My home sits in the Berkshire Hills, with a distant view of the second highest peak in Massachusetts– Mt. Everett. Surrounding my house is a swath of farmland, which includes a Christmas tree farm owned by the Chapin family, who arrived in my town in about 1830.
In its heyday in the 1990s, the Chapin Christmas Tree Farm was packed with people from the day after Thanksgiving until Christmas eve. Families would arrive on our small dirt road from a 2-hour radius (south to Manhattan, west to Albany, east to Hartford). Children and parents would pile out of cars to prowl the several acres of trees in search of The One that was just right. Eventually each family would find the tree that best fit their image of Christmas (and their living room), and my neighbor or his grandson would pull out a saw and the transaction was completed.
This scene—one of family togetherness, people asserting their own unique taste, and support of local agriculture– is today rarer than it should be. More than twice as many families in the United States use fake trees as real ones.Beyond the losses to family interactions and local economies, this situation is bad for our climate.
Fake trees are usually made from a kind of plastic called polyvinyl chloride (PVC) which is derived from petroleum. Electricity is used to melt the plastic, and approximately 85% of the fake trees sold in the US are shipped here from China. Most of China’s electricity comes from burning coal—the dirtiest source of electricity. Once the fake trees are made, they still have to be shipped across the ocean—usually in a diesel-fuel powered ship. More emissions still. (Fake trees also sometimes release lead when they get old, which isn’t a climate impact, but still is not a great thing to have happening in your living room.)
Real trees of course do sometimes require shipping. Today on US Route 7, I saw a truck with Quebec license plates headed south—loaded with about 250 bound-up real trees.
But real trees also grow in the ground for several years before they are cut, absorbing carbon out of the atmosphere every year. The vast majority of real trees today come from Christmas tree farms—about 12,000 of which exist in the United States. On these farms each tree cut is typically replaced by a new tree or two or three, which continue removing carbon from the air.
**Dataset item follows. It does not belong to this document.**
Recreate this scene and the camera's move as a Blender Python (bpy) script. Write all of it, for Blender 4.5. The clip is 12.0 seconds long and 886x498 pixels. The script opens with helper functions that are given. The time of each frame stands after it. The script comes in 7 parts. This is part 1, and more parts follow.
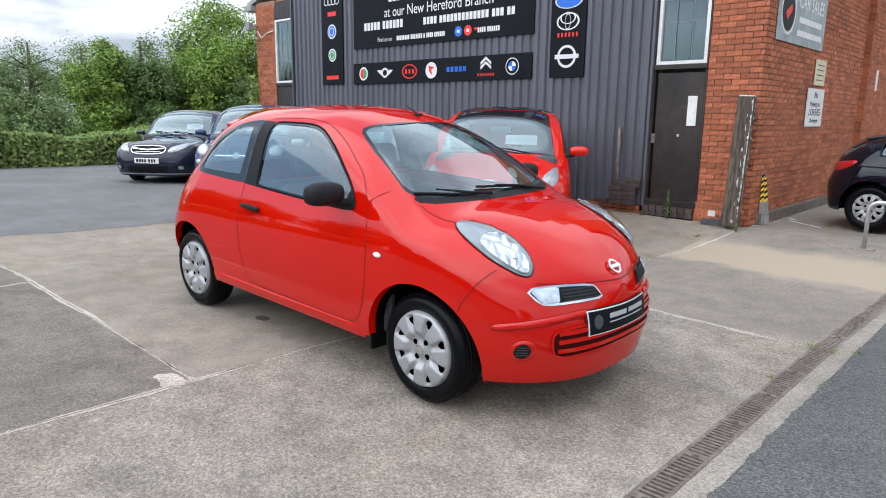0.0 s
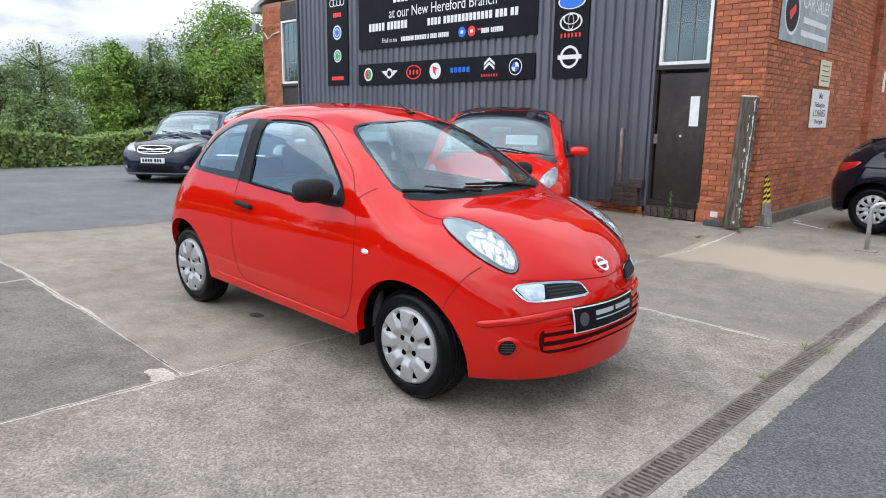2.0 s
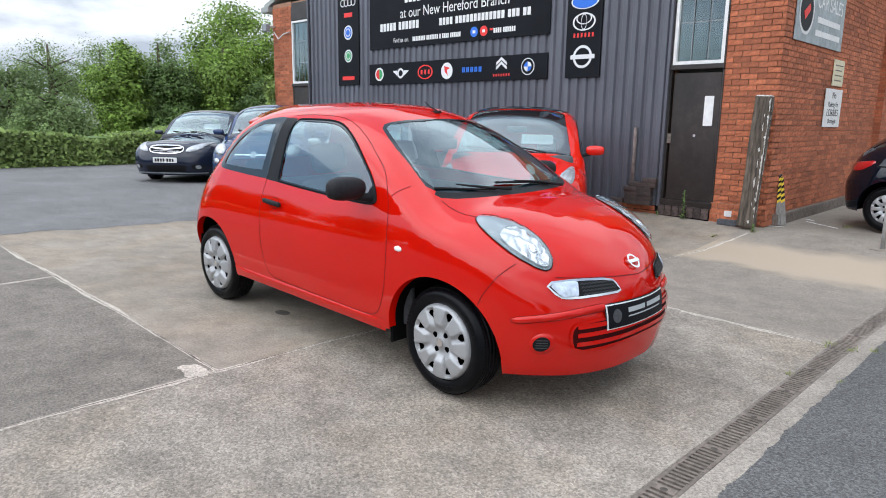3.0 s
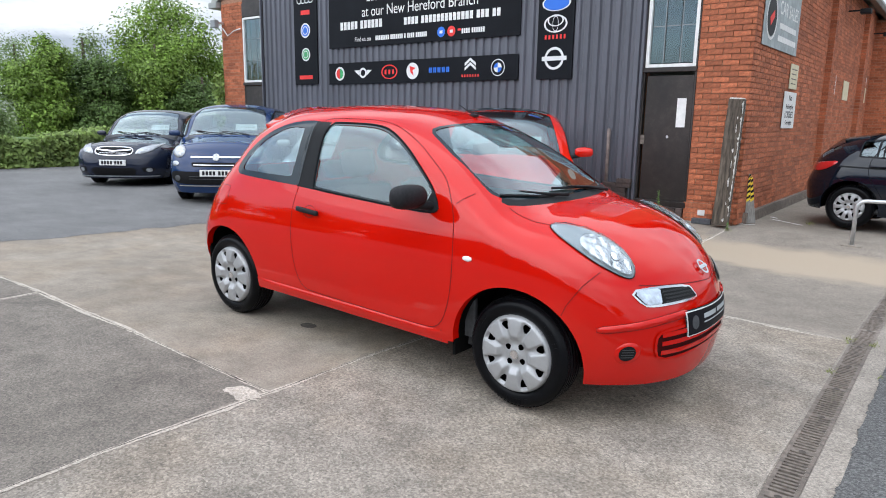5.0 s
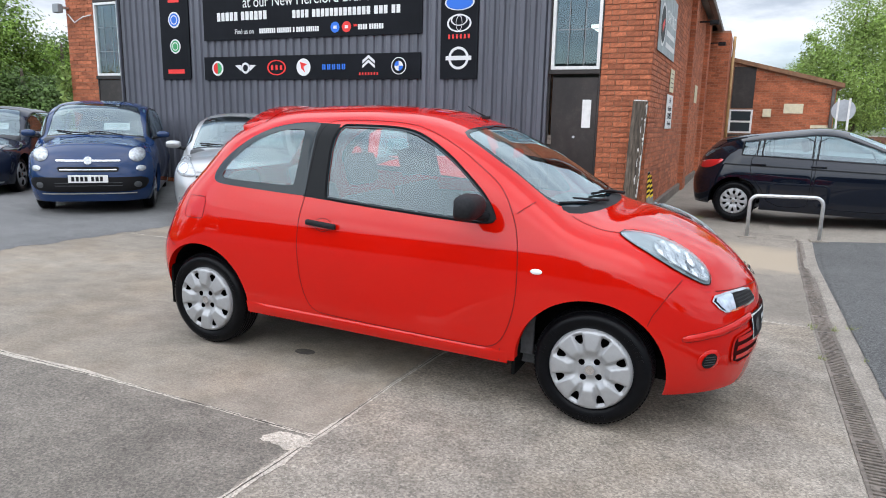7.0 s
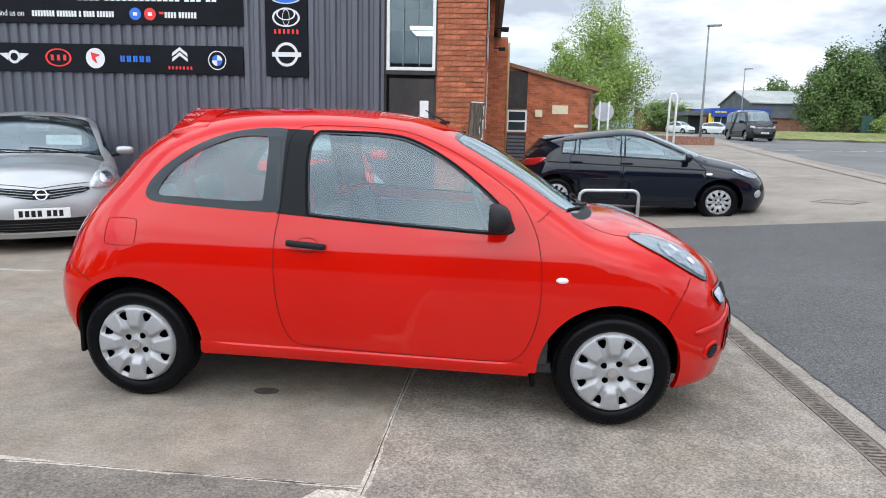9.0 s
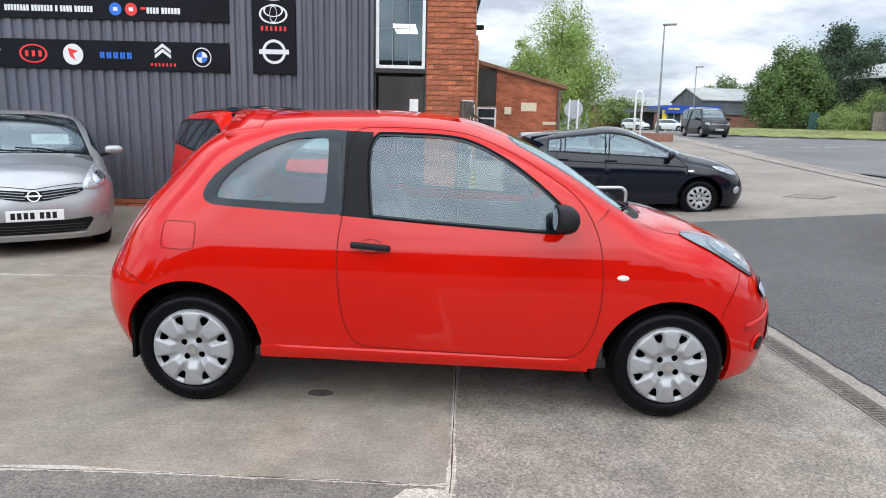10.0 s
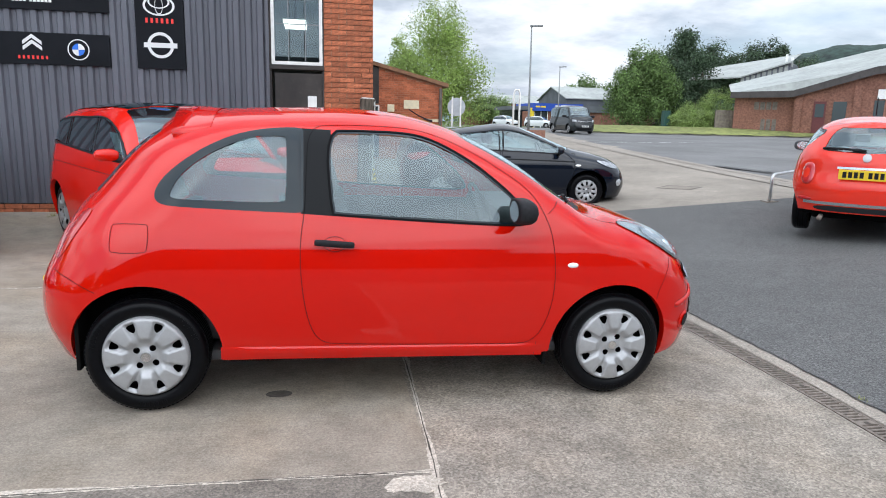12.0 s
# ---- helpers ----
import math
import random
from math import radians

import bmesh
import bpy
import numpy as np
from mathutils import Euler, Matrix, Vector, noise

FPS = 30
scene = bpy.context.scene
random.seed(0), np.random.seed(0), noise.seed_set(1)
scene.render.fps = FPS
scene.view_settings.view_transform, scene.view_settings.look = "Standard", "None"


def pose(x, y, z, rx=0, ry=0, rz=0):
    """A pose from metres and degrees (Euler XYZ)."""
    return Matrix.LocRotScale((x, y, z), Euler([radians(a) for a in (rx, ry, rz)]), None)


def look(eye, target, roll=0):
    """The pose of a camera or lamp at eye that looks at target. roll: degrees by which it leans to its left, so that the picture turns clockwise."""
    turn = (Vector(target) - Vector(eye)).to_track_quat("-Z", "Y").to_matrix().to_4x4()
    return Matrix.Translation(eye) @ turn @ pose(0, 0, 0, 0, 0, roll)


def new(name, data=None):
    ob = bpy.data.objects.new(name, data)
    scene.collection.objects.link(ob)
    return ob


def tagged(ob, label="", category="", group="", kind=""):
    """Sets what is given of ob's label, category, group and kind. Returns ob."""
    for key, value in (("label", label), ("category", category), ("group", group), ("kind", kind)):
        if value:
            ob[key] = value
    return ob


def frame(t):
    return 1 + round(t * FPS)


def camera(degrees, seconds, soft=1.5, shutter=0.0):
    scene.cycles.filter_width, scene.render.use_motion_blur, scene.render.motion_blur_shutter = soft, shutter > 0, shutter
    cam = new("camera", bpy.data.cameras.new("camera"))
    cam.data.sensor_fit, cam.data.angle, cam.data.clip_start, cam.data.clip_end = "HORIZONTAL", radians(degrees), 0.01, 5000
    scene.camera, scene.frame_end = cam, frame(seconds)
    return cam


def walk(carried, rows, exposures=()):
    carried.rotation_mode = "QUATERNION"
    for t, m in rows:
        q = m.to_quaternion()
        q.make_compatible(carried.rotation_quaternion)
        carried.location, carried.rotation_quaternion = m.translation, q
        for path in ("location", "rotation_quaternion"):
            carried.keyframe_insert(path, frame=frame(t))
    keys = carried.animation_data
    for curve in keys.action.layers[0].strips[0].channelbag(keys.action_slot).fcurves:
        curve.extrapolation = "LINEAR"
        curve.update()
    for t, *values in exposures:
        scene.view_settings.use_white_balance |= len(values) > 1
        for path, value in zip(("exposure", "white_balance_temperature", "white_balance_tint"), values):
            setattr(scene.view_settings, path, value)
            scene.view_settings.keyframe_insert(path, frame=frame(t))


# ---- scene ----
cam = camera(67.3, 12.0, soft=1.0)
PATH = [
    (0, (3.537, -3.1, 1.448), (2.198, -1.667, 1.057), 0.7),
    (0.5, (3.569, -3.091, 1.441), (2.232, -1.655, 1.051), 0.7),
    (1, (3.609, -3.062, 1.441), (2.273, -1.625, 1.052), 0.7),
    (1.5, (3.643, -3.037, 1.439), (2.3, -1.607, 1.051), 0.7),
    (2, (3.63, -3.031, 1.425), (2.27, -1.616, 1.039), 0.8),
    (2.5, (3.597, -3.082, 1.424), (2.231, -1.673, 1.038), 0.8),
    (3, (3.545, -3.166, 1.416), (2.178, -1.758, 1.03), 0.8),
    (5, (2.911, -3.551, 1.437), (1.701, -2.005, 1.051), 0.9),
    (5.5, (2.683, -3.641, 1.428), (1.533, -2.051, 1.043), 0.9),
    (6, (2.418, -3.682, 1.44), (1.366, -2.026, 1.054), 1.0),
    (6.5, (2.116, -3.783, 1.44), (1.199, -2.047, 1.056), 1.1),
    (8.3, (1.03, -3.94, 1.433), (0.441, -2.068, 1.047), 1.3),
    (8.5, (0.905, -3.913, 1.43), (0.38, -2.022, 1.045), 1.3),
    (8.7, (0.772, -3.918, 1.441), (0.413, -1.987, 1.063), 1.4),
    (8.8, (0.703, -3.922, 1.45), (0.449, -1.975, 1.073), 1.4),
    (9, (0.573, -3.949, 1.454), (0.442, -1.988, 1.081), 1.4),
    (9.5, (0.263, -4.058, 1.458), (0.205, -2.094, 1.083), 1.4),
    (10, (0.052, -4.011, 1.468), (0.051, -2.047, 1.088), 1.4),
    (10.5, (-0.16, -3.995, 1.472), (0.058, -2.043, 1.096), 1.5),
    (11, (-0.321, -4.045, 1.473), (0.028, -2.112, 1.098), 1.4),
    (11.5, (-0.374, -4.073, 1.463), (-0.001, -2.144, 1.088), 1.4),
    (12, (-0.382, -4.074, 1.461), (-0.014, -2.145, 1.082), 1.4),
]
walk(cam, [(t, look(e, a, r)) for t, e, a, r in PATH], [(0, 0.22, 6200, 10), (12, 0.22, 6200, 10)])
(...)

And once Christmas is over you can use your real tree in many ways—the boughs can be cut and used as a protective covering over delicate shrubs, the tree can be chipped and composted, and there’s the ever popular New Year’s Eve bonfire (if you live in an appropriate place for bonfires). Real trees can also be used to help trap sand on beaches, preventing erosion, or sunk in ponds to provide habitat for fish and other wildlife.
For best climate impact, find a local tree farm to buy from. The National Christmas Tree Association allows you to search by zip code. Or this site offers a listing by state and county. And perhaps an organic Christmas tree is best of all. Twenty-two states now have organic Christmas tree farms.